Dear Jonathan,

I don't know my explanations were enough to solve your questions.
If I were you, I would try to not be so focused on the math beyond the Duhamel integral. It is just a tool to calculate what we need.

The DLF vs. Frequency plot is rather an indicator (of dynamics) sensitive to the frequency content of the applied load, much more useful in practice than a plot of "exact" DLF vs time, for example.

In case you downloaded the book I've mentioned or just seen Coade article, you may see that in the simple case of the "perturbation" as a force which is suddenly applied and remains constant indefinitely, DLF has expression 1-cosωt.

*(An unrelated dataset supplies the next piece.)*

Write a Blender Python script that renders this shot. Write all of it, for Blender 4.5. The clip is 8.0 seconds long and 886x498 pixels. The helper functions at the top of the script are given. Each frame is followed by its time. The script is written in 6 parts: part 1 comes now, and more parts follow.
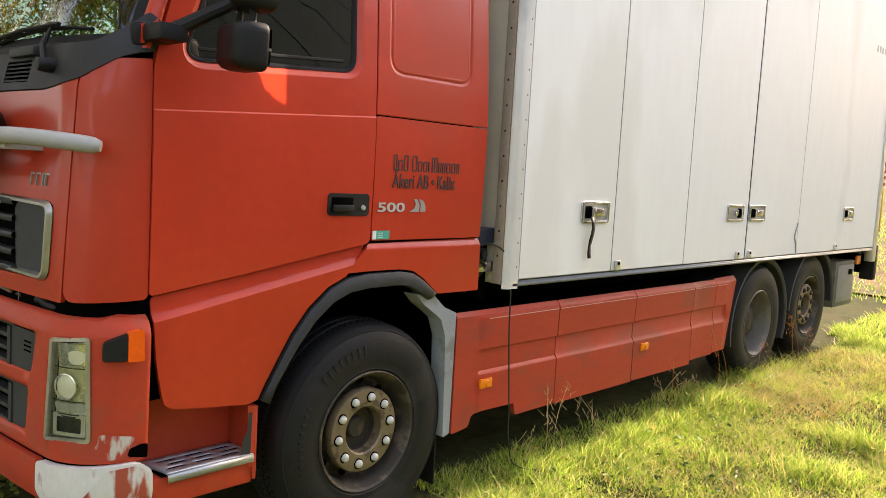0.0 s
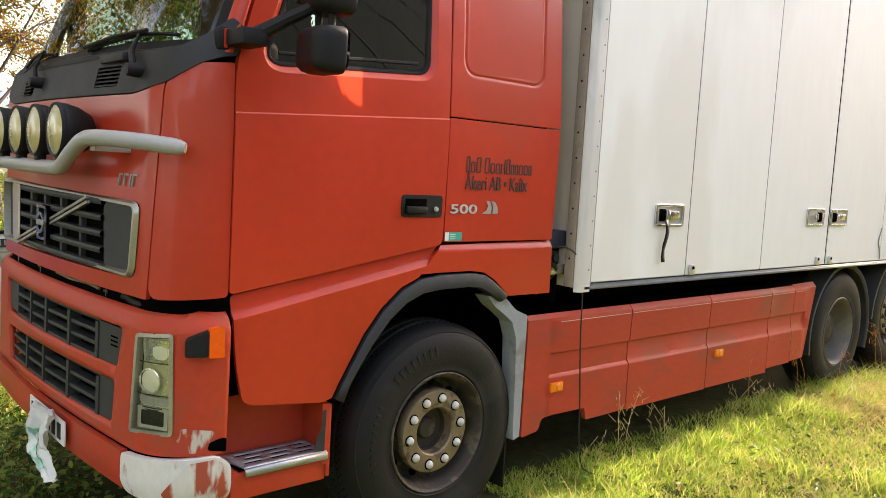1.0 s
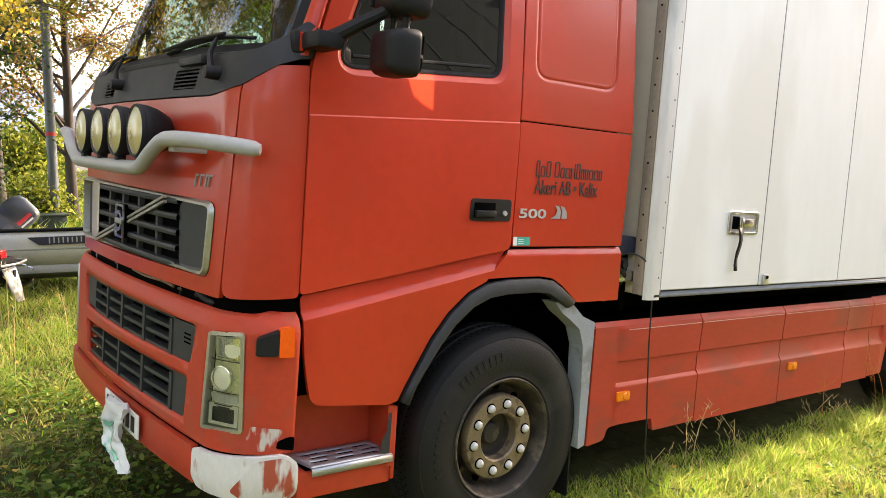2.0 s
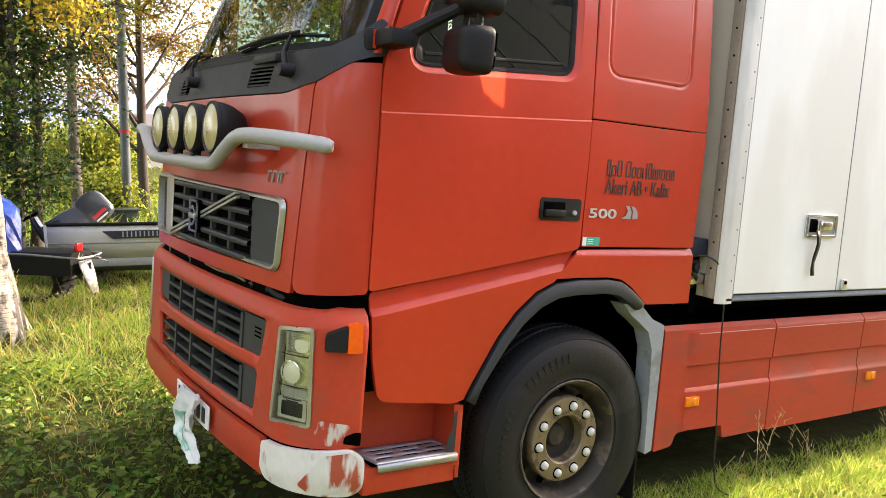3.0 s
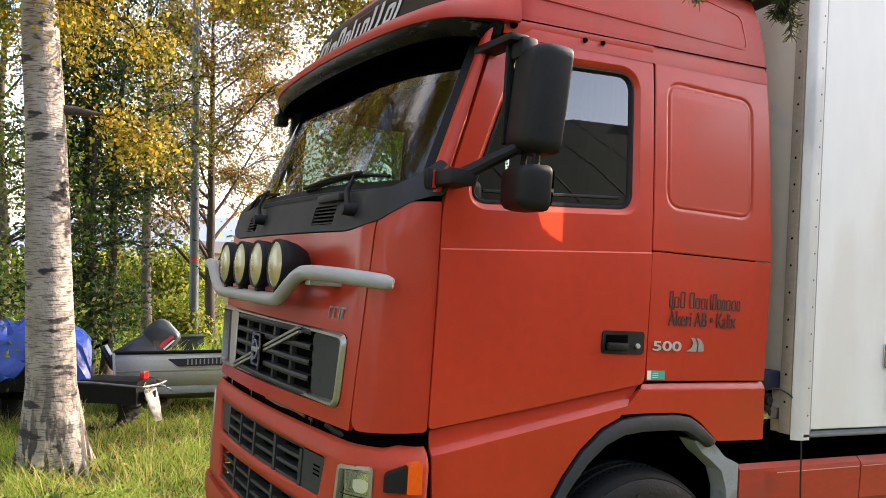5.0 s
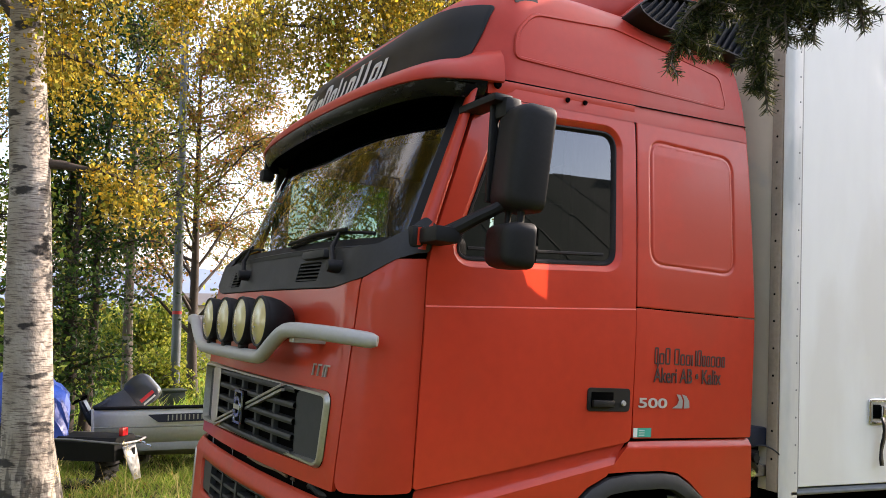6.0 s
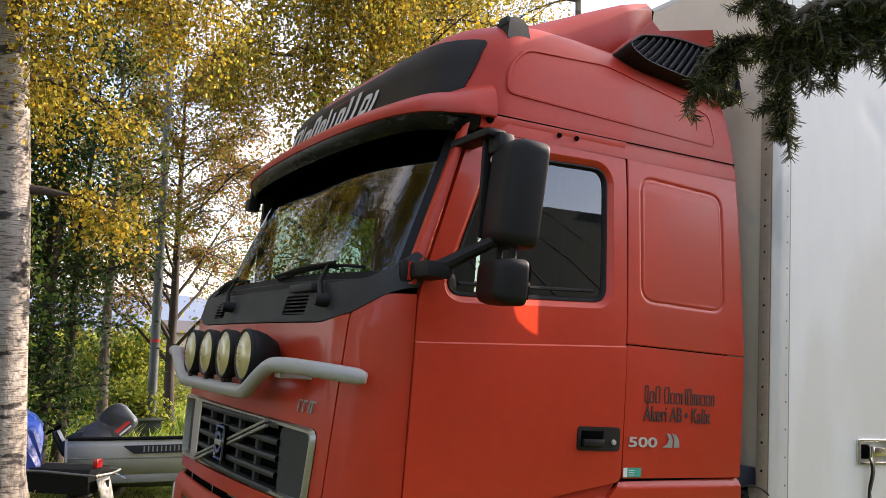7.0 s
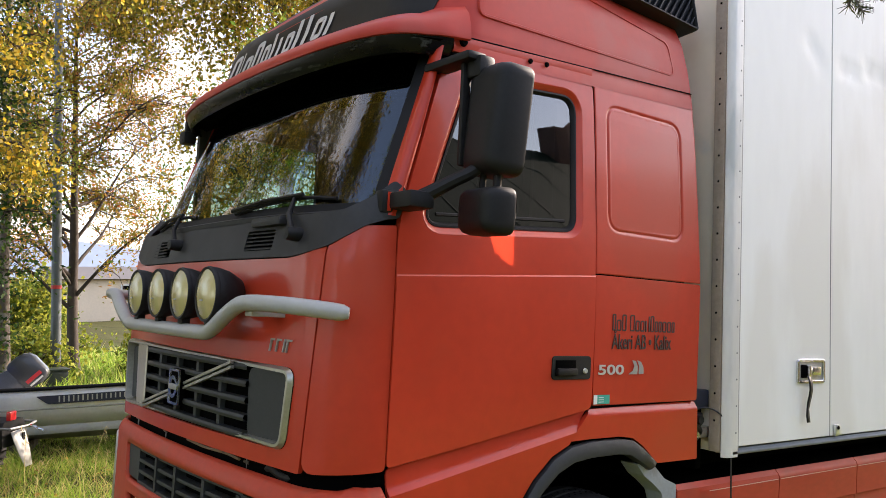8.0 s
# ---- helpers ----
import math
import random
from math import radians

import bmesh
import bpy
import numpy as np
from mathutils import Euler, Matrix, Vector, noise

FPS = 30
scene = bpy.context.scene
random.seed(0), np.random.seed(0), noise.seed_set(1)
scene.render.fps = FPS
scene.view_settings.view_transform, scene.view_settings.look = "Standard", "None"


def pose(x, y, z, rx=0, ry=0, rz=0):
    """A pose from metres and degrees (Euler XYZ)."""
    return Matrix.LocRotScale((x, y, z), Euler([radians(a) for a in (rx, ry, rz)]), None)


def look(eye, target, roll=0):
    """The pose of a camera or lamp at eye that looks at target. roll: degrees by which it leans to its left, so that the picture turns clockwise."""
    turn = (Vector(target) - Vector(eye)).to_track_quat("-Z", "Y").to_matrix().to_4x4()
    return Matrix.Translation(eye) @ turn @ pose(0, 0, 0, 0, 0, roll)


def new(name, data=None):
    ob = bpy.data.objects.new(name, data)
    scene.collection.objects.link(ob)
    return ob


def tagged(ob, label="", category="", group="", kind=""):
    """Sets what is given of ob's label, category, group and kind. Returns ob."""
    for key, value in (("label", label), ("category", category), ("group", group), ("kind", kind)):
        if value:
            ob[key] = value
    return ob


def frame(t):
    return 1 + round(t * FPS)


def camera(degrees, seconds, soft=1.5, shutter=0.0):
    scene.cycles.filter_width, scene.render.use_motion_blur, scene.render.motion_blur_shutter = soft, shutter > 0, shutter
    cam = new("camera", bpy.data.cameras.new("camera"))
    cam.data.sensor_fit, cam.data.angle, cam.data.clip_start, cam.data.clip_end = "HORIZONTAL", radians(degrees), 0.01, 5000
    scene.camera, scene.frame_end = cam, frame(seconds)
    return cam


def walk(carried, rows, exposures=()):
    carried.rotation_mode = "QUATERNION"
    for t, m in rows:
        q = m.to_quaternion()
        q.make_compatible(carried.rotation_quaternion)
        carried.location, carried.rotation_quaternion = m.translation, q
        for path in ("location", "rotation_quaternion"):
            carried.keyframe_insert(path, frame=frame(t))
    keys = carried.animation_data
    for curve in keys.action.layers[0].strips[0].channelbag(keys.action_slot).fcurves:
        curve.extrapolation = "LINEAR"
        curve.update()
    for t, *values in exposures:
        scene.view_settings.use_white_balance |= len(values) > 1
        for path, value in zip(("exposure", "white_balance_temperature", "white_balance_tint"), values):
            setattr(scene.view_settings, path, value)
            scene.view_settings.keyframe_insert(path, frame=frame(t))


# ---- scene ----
cam = camera(57.6, 8.0, 0.6)
# the truck stands nose-up on the slope; its own axes are turned into the level world by LEVEL
LEVEL = Matrix.Translation((0, 1.478, 0)) @ Matrix.Rotation(radians(-3.83), 4, "X") @ Matrix.Translation((0, -1.478, 0))
PATH = [
    (0, (4.114, -1.136, 1.806), (2.749, 0.314, 1.619), 3.2),
    (0.5, (4.097, -1.147, 1.8), (2.673, 0.245, 1.615), 3.2),
    (1, (4.089, -1.164, 1.793), (2.612, 0.172, 1.607), 3.2),
    (1.5, (4.07, -1.173, 1.796), (2.543, 0.106, 1.613), 3.5),
    (3, (4.009, -1.203, 1.786), (2.353, -0.099, 1.586), 4.3),
    (3.5, (4.001, -1.21, 1.795), (2.302, -0.169, 1.615), 4.2),
    (4, (4.0, -1.208, 1.807), (2.268, -0.212, 1.712), 4.0),
    (4.5, (4.002, -1.201, 1.823), (2.252, -0.233, 1.833), 3.9),
    (6, (4.008, -1.205, 1.859), (2.281, -0.221, 2.08), 3.7),
    (6.5, (4.01, -1.2, 1.873), (2.294, -0.211, 2.156), 3.9),
    (7, (3.954, -1.219, 1.882), (2.256, -0.204, 2.179), 4.3),
    (7.5, (3.83, -1.35, 1.857), (2.2, -0.217, 2.103), 3.1),
    (8, (3.692, -1.393, 1.843), (2.122, -0.165, 2.006), 2.6),
]
walk(cam, [(t, LEVEL @ look(eye, target, roll)) for t, eye, target, roll in PATH],
     [(0, 2.02, 7800, 20), (3.5, 2.4, 7500, 20), (4.5, 2.13, 7300, 20), (6, 1.8, 7050, 20), (6.5, 1.75, 7050, 20), (7, 1.55, 7050, 20), (8, 1.82, 7050, 20)])

# ---- light ----
SUN_AZ, SUN_EL = radians(-0.1), radians(27)         # the sun stands behind the truck's tail, just off its axis
world = bpy.data.worlds.new("sky")
scene.world = world
world.use_nodes = True
wn, wl = world.node_tree.nodes, world.node_tree.links
wn.clear()
sky = wn.new("ShaderNodeTexSky")
sky.sky_type, sky.sun_disc = "NISHITA", False
sky.sun_elevation, sky.sun_rotation = SUN_EL, SUN_AZ
sky.air_density, sky.dust_density, sky.ozone_density = 1.0, 1.5, 1.0
wtc, wcl, wramp = wn.new("ShaderNodeTexCoord"), wn.new("ShaderNodeTexNoise"), wn.new("ShaderNodeValToRGB")
wmap = wn.new("ShaderNodeMapping")
wmap.inputs["Scale"].default_value = (1.0, 1.0, 2.6)
wcl.inputs["Scale"].default_value, wcl.inputs["Detail"].default_value = 2.3, 7.0
wramp.color_ramp.elements[0].position, wramp.color_ramp.elements[1].position = 0.47, 0.64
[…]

However, in practice we are not interested to know the dynamic response vs time (or DLF vs time) but to see only the maximum value of the DLF which is really of interest.
In the case considered, this maximum is 2. You may say that for each ω the DLF is 2 (because mathematically I can find the time when cosωt=-1 for each ω considered but more important is that in this case DLF=1-(-1)=2 and this is the maximum possible since -1<=cos<=1) and this is told as "always the DLF is maximum 2" - for the case when a single instantaneously "hit" is applied ,I would add (my last "addendum" is too often forgotten!). Moreover, as you can see, one can realize that this "2" is not really related to a particular system but to any system with single DOF which is subject to this kind of "perturbation".

I hope this example gives you DLF spectrum feeling you needed or at least why is a "spectrum". If not, I guess Mr. Diehl or some other contributor can explain much better than me.